Tending Fences Book Reviews

Reviewed by Jack Magnus for Readers' Favorite

Tending Fences: Building Safe and Healthy Relationship Boundaries; The Parables of Avery Soul is a series of parables written by Terry Barnett-Martin and illustrated by Susan Eberhardt. The stories are about a rancher named Avery Soul and how he learns to build fences in his ongoing relationships with his neighbors. Underlying these stories is the message that we are all Avery Soul, and each one shows how fences can keep those people we have relationships with within boundaries we can be comfortable with. Sometimes, we need fences to keep from encroaching on our friends' boundaries as well. The parables show how, rather than being a nuisance and an unwanted burden, building these fences can actually be a joy and bring unforeseen benefits. At the end of the day, Avery looks out over his lands and sees the fences he’s built, and he realizes that they are things of beauty and have made him and his neighbors contented and pleased with their relationships.

Terry Barnett-Martin’s Tending Fences is a whimsical series of parables that delight and instruct all at once. I cringed as Avery is deluged by cow plops from his neighbor Bubba Bueser, and how all his attempts to communicate with Bubba fail to stop the Dung Rain. The fence he built to stop the dung was the perfect solution, even if Bubba kept on flinging dung, and that which had already been flung provided an excellent fertilizer for Avery’s trees. What a marvelous way of showing people how to navigate the ins and outs of relationships with those in their lives. Many of us are afraid of building these fences and spend much time and energy trying to explain viewpoints and change minds. Tending Fences shows a much better series of solutions to relationship problems; solutions that can make life and those relationships even better. I smiled as I read each parable and then I thought about how it was relevant to my life and my relationships. Tending Fences is captivating and funny, with brilliant illustrations and even more brilliant insights scattered on each page. It’s a book to be read and re-read as your ranch and lands need tending, and it’s highly recommended.

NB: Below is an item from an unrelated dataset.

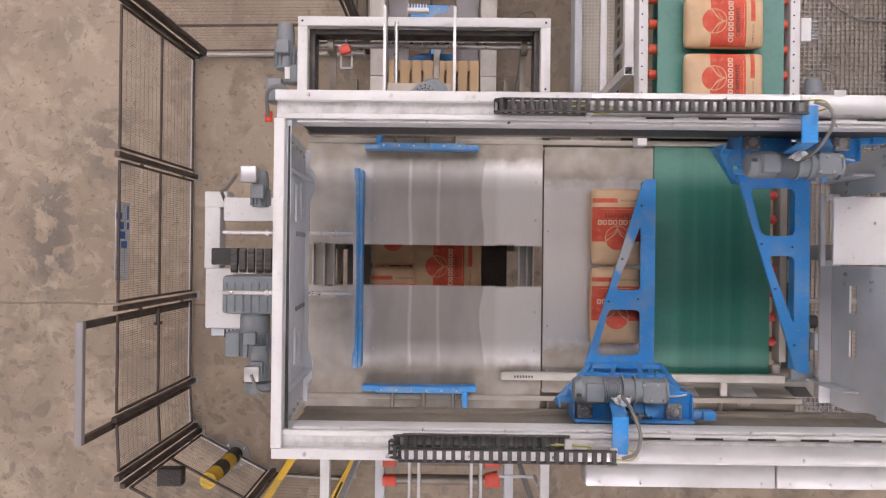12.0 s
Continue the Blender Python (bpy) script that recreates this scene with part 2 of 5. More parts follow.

Reviewed by Diane Lunsford

Terry Barnett-Martin’s Tending Fences is a body of work that places the focus on relationship boundaries. She enlisted the talents of Sue Eberhardt’s whimsical sketches throughout the book and introduces Avery Soul, her character ‘sage.’ Through a series of chapters devoted to a multitude of circumstances for the reader to consider, Barnett-Martin imparts Avery’s wisdom and knowledge of navigating life’s waters and the necessity and importance of establishing boundaries along the way.

Before getting into the meat of the matter, Barnett-Martin presents a definition of fences and how her interpretation equates to the concept of boundaries we humans establish: “A fence is defined as a 'barrier that encloses,' with synonyms that include: to protect, fortify, and secure. Fences also represent connectors that provide healthy conjunctions and most importantly, a sense of security. Built with self-respect and regard for self and others, fences are the cornerstones to healthy relationships and deep peace of mind...” Without further adieu, Barnett-Martin opens with her first chapter titled “The Roof.”

In the first chapter, the author takes the reader through Avery Soul’s dilemma of living in a home that has a roof in extreme disrepair. He’s all but run out of buckets to catch the water that leaks from every orifice of his roof. The greater concern is if he doesn’t come up with a solution, the interior of his humble abode will be ruined by the constant deluge of falling rain. Avery attempts repairs on his own to no avail. When his neighbor calls out to him he is startled and nearly falls to a catastrophic landing. It would seem his neighbor has a solution for Avery. She hands him Theo Sage’s business card-a man experienced in roof repairs and general construction. Avery gratefully accepts the offer and between the two, not only does he learn the intricacies of roof repair, but the skills needed to repair the interior damage sustained from the faulty roof. The greater lesson he has learned, however, is the concept of accepting help when it is offered. As the series of chapters unfold, Barnett-Martin guides the reader through a myriad of situations ranging from coping with opinionated people to accepting unexpected tragedy. There are lessons to be learned in each chapter, but not in a preachy fashion.

Terry Barnett-Martin’s approach is a simple and logic-based body of work. She sets up each chapter with a situation her character, Avery Soul, must not only face head-on, but he must also engage his mind and senses to navigate the challenge in order to arrive at the solution. With each problem Barnett-Martin presents, her voice is established as one that is nurturing and encouraging; willing the reader to process alternatives and possible solutions to arrive at a place where he or she is content and able to move on to the next ‘test’ in life. Barnett-Martin’s tone affirms the premise we live in a time when humans are faced with either conflict or challenge at every juncture in his or her life. Her astute training in relationship counseling and intuition resonates throughout this body of work. She provides sublime assurances to her audience with a plethora of useful tools and suggestions to use in order to navigate the complexities and demands day-to-day life is capable of presenting.

Quill says: Tending Fences is a quick read filled with guidance and tools to use in building healthy fences that can provide a lifetime of balance and inner strength.